What to work on: Pull out each line of the records holding the string "Euler".

Material for the task:
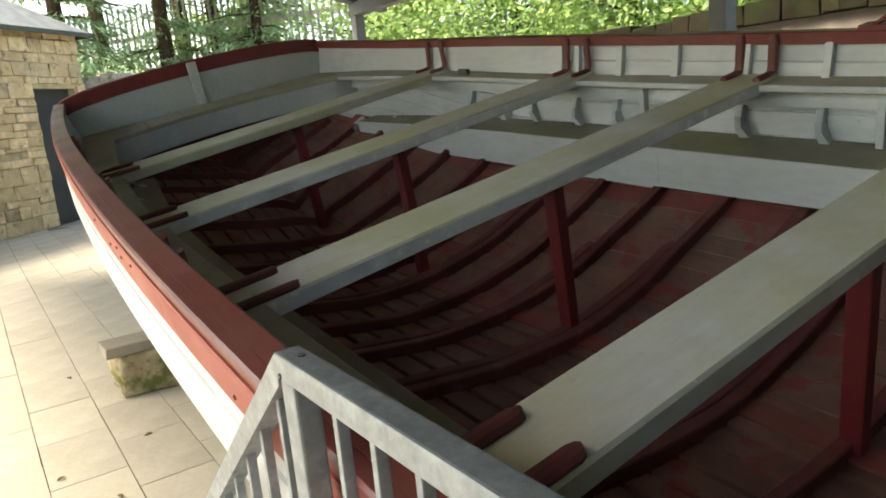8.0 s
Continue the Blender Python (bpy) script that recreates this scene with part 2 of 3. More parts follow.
...
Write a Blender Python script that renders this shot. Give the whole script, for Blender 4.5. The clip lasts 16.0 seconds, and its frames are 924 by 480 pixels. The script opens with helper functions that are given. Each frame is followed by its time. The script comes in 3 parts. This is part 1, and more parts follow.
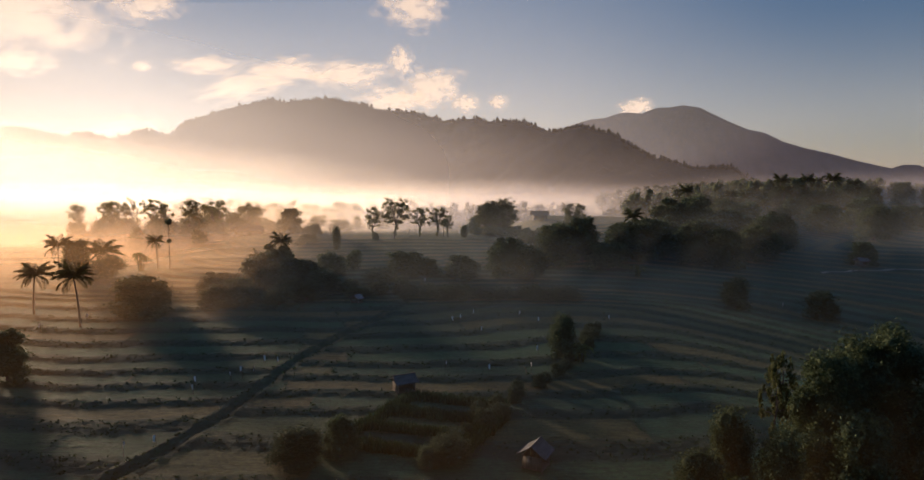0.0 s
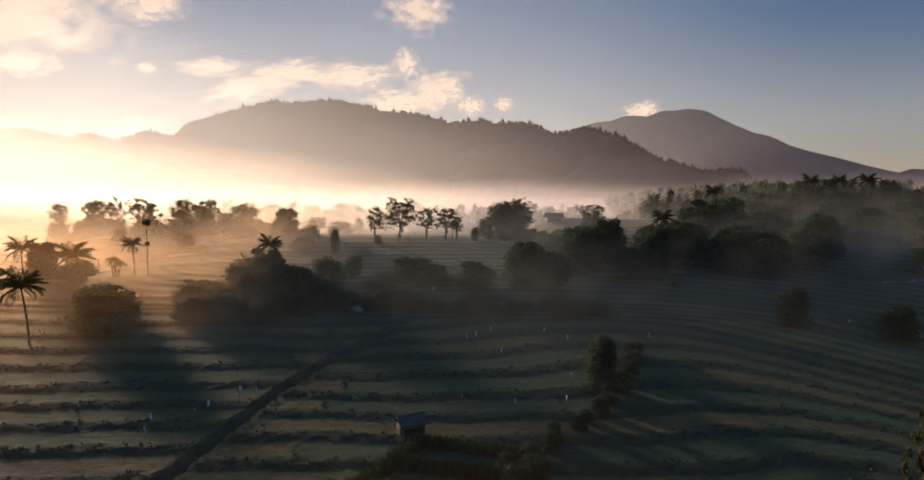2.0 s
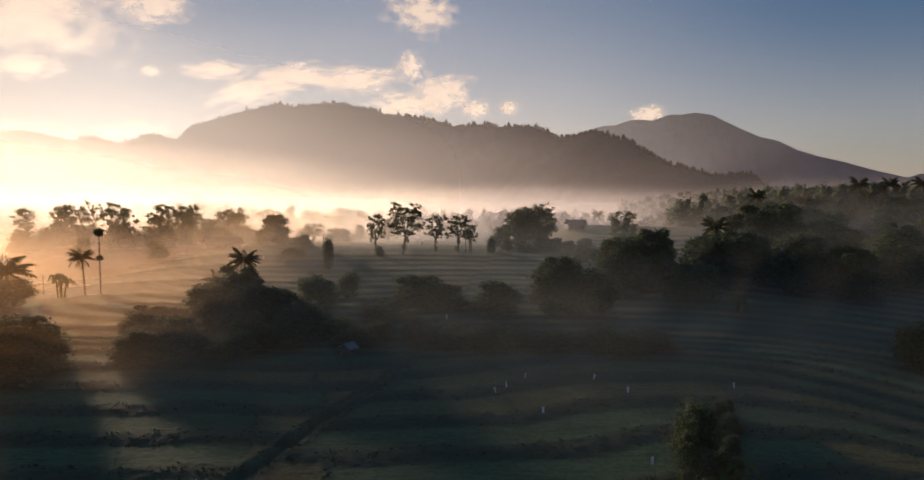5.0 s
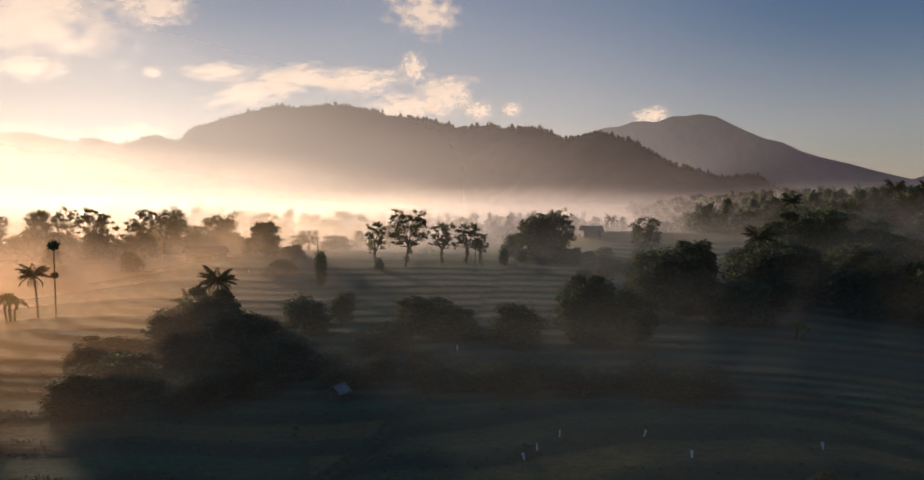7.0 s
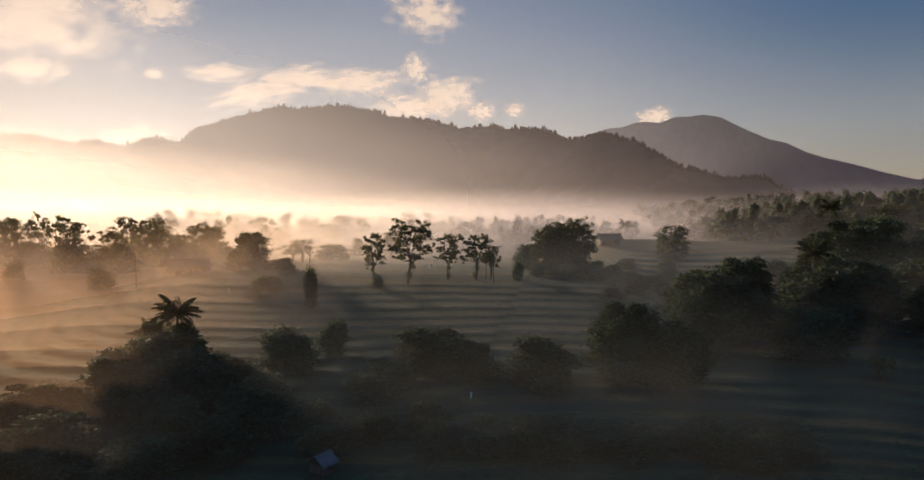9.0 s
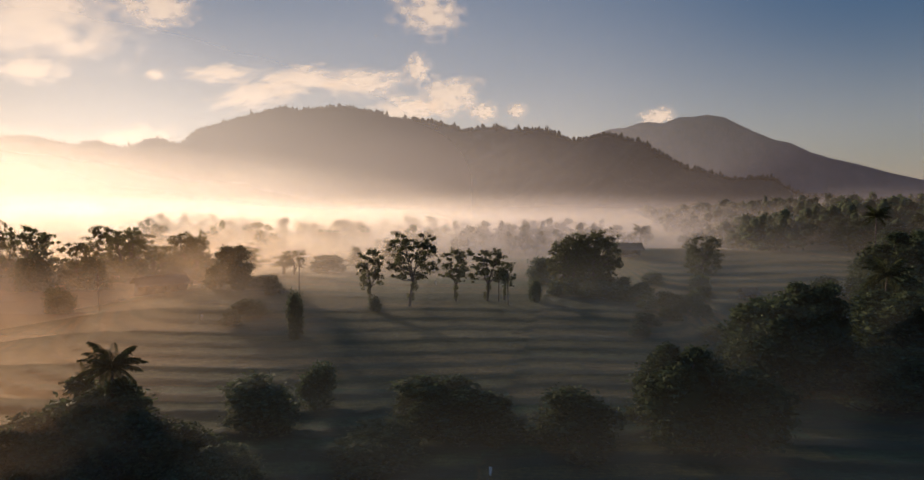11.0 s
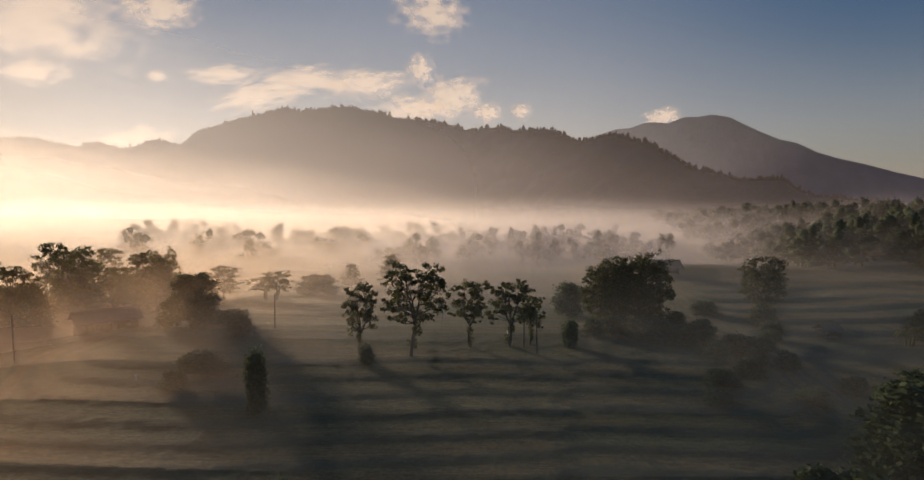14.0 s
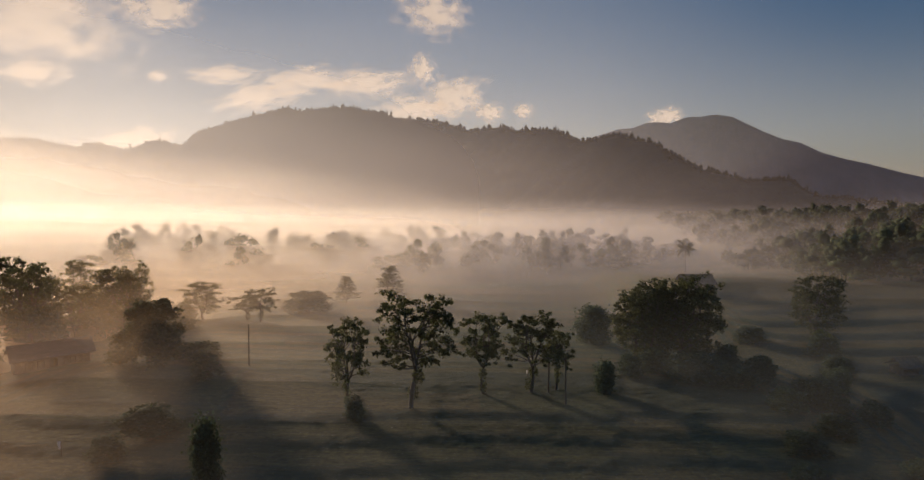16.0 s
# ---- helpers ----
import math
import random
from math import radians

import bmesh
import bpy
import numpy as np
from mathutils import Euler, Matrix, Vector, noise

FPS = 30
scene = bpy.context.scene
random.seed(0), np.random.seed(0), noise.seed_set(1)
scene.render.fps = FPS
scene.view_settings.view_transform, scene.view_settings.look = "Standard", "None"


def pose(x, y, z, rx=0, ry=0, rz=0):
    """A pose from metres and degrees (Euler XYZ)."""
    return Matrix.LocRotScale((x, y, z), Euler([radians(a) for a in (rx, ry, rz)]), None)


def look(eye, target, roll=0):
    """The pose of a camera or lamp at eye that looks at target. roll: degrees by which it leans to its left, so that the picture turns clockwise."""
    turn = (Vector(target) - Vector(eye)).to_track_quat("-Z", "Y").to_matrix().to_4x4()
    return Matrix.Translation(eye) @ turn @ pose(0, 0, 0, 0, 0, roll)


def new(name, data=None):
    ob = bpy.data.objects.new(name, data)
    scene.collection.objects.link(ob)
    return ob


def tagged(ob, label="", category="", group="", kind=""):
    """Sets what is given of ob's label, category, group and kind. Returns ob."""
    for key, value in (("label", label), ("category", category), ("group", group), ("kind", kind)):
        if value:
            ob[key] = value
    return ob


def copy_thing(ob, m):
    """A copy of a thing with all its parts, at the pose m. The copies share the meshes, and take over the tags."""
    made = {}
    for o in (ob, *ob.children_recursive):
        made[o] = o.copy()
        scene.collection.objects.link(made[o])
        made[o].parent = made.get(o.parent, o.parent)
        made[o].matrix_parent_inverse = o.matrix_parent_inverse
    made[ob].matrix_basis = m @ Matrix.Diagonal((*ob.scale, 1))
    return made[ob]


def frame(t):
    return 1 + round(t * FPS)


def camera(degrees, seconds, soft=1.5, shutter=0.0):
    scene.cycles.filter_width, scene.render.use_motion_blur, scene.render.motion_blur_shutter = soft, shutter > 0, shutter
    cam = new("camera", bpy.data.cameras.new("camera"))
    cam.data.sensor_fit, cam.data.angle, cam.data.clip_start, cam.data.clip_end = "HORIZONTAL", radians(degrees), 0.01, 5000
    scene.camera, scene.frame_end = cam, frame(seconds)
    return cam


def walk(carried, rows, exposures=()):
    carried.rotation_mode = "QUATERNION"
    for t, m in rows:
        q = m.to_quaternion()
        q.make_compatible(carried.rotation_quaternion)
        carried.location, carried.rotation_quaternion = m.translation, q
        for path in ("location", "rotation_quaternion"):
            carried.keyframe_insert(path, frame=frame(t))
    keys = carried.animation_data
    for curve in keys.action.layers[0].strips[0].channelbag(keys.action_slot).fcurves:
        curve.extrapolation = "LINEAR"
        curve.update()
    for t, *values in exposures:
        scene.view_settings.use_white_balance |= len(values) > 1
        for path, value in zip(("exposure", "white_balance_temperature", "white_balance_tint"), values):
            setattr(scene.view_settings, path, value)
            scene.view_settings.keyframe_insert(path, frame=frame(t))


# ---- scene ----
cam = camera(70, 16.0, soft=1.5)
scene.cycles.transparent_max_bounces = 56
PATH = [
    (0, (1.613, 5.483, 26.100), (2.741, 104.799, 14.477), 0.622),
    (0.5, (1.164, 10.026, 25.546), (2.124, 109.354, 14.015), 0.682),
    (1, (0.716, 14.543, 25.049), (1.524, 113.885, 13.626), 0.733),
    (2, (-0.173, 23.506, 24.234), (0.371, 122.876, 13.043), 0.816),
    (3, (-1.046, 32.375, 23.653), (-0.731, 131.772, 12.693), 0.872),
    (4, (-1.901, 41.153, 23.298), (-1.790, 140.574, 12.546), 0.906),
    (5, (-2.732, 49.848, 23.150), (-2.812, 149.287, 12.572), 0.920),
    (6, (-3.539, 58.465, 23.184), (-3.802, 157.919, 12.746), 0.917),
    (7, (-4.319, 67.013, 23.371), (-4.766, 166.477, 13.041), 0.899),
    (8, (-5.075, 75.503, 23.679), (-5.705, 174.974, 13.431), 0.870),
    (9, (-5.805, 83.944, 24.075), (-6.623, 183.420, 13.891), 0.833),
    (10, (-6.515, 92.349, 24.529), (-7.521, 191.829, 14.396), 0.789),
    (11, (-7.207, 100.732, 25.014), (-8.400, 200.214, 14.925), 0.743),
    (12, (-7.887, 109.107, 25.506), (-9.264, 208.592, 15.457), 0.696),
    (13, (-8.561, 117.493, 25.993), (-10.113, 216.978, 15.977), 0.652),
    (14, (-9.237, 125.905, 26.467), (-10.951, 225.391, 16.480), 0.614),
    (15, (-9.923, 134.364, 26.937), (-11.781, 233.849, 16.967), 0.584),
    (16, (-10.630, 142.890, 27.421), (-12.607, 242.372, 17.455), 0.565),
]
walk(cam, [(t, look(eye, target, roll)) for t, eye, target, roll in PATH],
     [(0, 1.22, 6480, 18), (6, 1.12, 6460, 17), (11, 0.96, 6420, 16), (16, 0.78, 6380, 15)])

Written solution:
from mathutils import Euler, Matrix, Vector, noise
    """A pose from metres and degrees (Euler XYZ)."""
    return Matrix.LocRotScale((x, y, z), Euler([radians(a) for a in (rx, ry, rz)]), None)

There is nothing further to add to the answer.